Copy each line of the records that contains the word "scene".
+++++
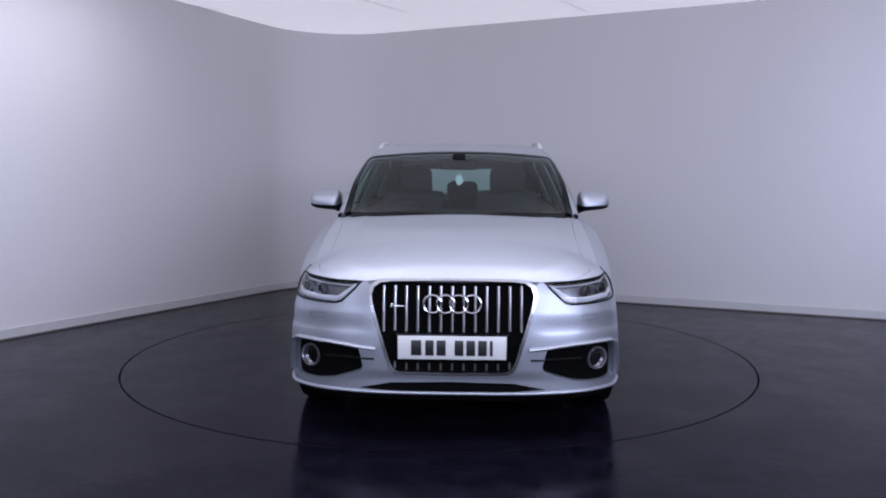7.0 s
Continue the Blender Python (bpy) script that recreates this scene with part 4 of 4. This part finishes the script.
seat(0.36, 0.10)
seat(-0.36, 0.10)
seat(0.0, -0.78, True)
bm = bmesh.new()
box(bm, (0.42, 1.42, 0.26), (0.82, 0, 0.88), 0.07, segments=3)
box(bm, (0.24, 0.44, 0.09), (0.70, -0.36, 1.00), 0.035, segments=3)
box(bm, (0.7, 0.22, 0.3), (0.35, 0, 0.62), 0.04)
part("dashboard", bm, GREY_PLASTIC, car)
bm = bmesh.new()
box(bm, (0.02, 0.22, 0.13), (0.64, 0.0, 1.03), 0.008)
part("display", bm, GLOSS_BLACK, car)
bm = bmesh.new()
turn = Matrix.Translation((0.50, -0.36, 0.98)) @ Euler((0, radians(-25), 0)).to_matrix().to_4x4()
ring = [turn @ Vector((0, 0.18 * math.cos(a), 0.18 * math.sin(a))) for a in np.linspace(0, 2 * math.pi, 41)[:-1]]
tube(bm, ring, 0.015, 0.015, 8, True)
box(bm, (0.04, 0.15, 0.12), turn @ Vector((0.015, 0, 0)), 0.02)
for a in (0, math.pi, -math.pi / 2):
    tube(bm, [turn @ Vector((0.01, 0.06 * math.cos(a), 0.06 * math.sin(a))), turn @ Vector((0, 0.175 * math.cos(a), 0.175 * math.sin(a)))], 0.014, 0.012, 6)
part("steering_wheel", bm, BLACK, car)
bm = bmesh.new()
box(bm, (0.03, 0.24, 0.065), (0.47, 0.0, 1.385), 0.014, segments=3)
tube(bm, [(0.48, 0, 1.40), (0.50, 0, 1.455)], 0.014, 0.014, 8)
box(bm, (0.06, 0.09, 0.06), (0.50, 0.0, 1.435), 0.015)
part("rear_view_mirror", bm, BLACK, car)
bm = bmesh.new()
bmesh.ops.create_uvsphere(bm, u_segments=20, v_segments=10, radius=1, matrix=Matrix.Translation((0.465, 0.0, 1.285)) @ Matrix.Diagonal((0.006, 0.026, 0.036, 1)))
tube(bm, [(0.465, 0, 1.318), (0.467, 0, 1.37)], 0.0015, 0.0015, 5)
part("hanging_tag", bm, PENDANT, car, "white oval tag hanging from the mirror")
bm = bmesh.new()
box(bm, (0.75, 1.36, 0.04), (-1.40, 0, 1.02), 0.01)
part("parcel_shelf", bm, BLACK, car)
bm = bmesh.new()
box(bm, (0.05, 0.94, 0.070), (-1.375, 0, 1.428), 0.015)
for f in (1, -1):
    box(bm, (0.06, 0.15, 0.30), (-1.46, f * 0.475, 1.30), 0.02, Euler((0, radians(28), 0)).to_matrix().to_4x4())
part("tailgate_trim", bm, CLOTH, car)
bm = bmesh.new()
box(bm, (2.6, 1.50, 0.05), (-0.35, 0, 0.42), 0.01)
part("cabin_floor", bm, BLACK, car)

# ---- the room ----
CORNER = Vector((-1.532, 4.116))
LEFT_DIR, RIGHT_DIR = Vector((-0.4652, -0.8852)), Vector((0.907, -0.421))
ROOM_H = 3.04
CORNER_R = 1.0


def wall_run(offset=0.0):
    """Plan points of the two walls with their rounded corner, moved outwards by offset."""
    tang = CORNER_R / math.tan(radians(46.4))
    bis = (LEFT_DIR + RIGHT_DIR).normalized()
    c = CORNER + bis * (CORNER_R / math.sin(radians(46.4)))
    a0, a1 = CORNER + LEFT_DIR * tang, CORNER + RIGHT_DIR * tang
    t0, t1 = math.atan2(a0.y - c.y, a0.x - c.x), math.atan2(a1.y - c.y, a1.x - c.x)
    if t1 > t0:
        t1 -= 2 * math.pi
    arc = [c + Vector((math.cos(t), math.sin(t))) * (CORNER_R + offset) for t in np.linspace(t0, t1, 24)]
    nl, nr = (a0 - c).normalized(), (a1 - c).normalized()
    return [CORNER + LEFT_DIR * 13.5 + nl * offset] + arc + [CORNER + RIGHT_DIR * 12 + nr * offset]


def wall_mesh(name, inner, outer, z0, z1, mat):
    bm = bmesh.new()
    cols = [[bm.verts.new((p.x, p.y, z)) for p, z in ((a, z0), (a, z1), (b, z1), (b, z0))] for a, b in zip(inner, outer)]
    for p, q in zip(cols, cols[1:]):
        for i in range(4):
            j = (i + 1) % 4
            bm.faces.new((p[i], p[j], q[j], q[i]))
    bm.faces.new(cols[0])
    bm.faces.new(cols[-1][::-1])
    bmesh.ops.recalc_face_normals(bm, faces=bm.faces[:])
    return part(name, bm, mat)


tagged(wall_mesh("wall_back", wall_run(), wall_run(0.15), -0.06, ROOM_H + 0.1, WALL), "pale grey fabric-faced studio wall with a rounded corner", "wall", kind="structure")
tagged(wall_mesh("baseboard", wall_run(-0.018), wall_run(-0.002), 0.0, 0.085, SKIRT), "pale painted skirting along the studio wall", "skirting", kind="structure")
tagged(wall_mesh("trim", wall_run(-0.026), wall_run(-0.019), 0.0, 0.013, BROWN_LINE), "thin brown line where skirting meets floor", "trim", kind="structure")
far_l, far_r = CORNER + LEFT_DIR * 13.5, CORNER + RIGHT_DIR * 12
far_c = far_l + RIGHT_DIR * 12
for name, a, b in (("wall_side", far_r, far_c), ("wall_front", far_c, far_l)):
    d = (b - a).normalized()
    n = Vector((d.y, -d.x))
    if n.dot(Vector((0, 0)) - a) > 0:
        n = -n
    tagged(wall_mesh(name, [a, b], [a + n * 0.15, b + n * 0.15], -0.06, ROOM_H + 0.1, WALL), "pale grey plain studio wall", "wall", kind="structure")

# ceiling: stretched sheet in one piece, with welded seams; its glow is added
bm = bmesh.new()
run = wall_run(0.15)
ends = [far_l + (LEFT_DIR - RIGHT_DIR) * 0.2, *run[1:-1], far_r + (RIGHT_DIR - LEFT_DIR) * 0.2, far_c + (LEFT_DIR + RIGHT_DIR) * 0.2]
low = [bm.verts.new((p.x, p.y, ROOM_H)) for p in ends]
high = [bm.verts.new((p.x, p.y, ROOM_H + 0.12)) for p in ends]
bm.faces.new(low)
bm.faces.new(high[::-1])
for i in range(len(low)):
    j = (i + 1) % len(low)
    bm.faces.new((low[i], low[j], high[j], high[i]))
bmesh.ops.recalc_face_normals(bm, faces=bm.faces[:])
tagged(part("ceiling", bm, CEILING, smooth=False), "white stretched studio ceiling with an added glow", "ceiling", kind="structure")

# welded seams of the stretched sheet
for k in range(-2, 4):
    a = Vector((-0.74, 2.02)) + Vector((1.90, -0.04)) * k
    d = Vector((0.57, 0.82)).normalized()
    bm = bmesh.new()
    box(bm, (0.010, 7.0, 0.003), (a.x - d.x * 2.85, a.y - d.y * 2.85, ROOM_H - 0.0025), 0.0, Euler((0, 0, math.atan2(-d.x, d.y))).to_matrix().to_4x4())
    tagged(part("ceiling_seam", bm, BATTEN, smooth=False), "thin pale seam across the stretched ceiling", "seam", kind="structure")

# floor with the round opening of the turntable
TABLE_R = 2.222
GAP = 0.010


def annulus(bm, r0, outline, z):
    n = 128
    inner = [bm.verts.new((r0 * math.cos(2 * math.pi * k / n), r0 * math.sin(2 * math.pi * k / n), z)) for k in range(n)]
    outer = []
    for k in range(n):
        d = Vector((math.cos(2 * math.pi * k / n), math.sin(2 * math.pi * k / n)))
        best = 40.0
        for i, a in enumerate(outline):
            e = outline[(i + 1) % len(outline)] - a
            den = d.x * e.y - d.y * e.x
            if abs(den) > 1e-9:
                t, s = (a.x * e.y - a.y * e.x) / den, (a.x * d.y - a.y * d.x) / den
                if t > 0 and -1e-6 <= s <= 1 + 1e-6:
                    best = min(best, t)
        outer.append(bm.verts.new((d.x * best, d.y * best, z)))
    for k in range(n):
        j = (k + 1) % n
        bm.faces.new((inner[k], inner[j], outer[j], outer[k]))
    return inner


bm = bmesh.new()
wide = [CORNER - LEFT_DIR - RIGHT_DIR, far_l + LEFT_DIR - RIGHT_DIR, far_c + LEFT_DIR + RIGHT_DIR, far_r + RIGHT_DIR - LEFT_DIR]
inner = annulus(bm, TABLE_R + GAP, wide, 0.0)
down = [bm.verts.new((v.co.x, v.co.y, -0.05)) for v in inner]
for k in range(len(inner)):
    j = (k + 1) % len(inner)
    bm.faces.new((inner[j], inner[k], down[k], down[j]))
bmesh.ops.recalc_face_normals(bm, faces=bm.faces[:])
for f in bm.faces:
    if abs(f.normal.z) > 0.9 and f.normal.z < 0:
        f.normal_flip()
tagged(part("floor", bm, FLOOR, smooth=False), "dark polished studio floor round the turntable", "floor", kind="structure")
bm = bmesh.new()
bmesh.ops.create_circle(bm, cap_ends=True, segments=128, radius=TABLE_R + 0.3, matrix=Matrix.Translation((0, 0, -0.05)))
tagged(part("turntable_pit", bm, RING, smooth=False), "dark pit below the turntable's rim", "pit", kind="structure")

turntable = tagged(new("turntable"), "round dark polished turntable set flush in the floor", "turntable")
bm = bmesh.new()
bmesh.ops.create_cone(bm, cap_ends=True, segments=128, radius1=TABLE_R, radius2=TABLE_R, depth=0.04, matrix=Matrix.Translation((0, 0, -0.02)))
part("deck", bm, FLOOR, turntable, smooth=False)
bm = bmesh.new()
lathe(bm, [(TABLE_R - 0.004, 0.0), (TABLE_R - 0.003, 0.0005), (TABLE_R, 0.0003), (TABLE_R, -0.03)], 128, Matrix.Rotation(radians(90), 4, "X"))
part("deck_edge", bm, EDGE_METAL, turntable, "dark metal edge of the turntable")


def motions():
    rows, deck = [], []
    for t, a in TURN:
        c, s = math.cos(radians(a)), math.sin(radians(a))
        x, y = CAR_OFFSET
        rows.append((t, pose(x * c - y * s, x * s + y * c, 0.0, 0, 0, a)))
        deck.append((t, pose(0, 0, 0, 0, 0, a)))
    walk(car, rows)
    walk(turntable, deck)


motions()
+++++
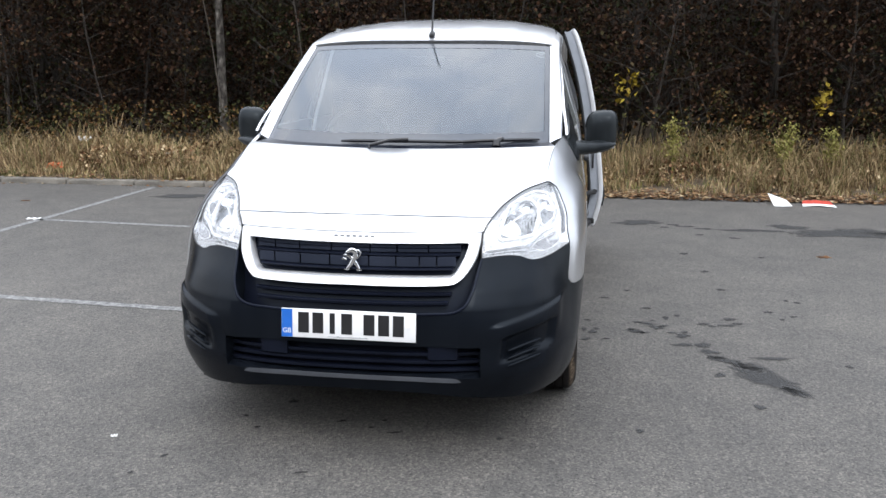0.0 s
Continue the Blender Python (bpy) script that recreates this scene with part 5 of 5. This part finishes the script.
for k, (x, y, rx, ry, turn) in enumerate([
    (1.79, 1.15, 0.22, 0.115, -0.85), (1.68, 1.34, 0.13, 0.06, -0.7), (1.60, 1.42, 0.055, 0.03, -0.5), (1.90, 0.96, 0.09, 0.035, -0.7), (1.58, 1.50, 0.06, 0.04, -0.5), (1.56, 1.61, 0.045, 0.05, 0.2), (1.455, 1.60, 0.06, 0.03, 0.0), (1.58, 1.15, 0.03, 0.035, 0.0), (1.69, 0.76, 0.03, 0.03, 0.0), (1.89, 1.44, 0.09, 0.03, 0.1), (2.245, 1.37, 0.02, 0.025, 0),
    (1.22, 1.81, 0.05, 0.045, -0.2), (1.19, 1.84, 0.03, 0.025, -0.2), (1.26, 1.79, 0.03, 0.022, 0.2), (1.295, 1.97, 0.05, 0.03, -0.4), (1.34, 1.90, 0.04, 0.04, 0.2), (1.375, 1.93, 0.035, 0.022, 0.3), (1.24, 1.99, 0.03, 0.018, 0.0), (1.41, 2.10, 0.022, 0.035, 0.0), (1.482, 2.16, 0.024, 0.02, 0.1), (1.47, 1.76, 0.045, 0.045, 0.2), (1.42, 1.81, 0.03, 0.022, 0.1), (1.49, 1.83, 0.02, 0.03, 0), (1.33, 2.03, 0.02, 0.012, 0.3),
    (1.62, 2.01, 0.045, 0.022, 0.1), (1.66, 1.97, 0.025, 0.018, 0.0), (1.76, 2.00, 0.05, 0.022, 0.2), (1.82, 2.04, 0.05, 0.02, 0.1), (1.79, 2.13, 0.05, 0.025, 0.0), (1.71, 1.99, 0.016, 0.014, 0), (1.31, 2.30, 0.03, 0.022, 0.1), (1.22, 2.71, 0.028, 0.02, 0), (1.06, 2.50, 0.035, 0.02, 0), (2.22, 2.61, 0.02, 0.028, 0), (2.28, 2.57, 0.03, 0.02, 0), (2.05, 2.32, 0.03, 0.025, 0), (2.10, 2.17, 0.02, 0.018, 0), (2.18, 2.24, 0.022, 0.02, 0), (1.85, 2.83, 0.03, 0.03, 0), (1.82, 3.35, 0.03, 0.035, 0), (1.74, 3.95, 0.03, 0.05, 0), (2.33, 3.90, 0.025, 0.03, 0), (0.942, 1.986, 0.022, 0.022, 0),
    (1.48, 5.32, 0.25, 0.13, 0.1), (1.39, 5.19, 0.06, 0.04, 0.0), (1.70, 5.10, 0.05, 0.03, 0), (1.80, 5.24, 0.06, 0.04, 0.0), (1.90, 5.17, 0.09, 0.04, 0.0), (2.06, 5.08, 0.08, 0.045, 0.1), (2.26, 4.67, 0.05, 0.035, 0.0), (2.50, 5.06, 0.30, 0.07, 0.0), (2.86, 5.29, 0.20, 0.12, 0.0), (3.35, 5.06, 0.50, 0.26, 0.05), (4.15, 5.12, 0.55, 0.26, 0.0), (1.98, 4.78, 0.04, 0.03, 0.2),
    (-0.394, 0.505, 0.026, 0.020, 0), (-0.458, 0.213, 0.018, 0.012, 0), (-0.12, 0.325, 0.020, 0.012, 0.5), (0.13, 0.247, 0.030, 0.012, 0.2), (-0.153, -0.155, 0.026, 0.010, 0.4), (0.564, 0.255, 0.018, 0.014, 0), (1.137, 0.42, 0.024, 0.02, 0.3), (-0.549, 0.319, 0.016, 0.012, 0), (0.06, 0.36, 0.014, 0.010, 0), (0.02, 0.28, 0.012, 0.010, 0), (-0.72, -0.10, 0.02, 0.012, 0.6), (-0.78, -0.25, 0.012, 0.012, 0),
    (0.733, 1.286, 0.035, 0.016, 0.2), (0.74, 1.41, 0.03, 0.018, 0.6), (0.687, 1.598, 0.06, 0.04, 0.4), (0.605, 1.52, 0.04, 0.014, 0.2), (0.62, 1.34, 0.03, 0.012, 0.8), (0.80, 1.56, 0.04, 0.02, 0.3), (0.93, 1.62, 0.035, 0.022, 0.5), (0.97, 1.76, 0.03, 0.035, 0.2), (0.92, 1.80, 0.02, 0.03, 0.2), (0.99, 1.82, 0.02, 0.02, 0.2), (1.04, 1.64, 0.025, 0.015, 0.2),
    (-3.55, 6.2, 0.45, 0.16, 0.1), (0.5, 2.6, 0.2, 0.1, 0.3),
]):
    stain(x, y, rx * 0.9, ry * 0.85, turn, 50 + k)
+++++
REPLY TO THE TASK:
Continue the Blender Python (bpy) script that recreates this scene with part 4 of 4. This part finishes the script.
Continue the Blender Python (bpy) script that recreates this scene with part 5 of 5. This part finishes the script.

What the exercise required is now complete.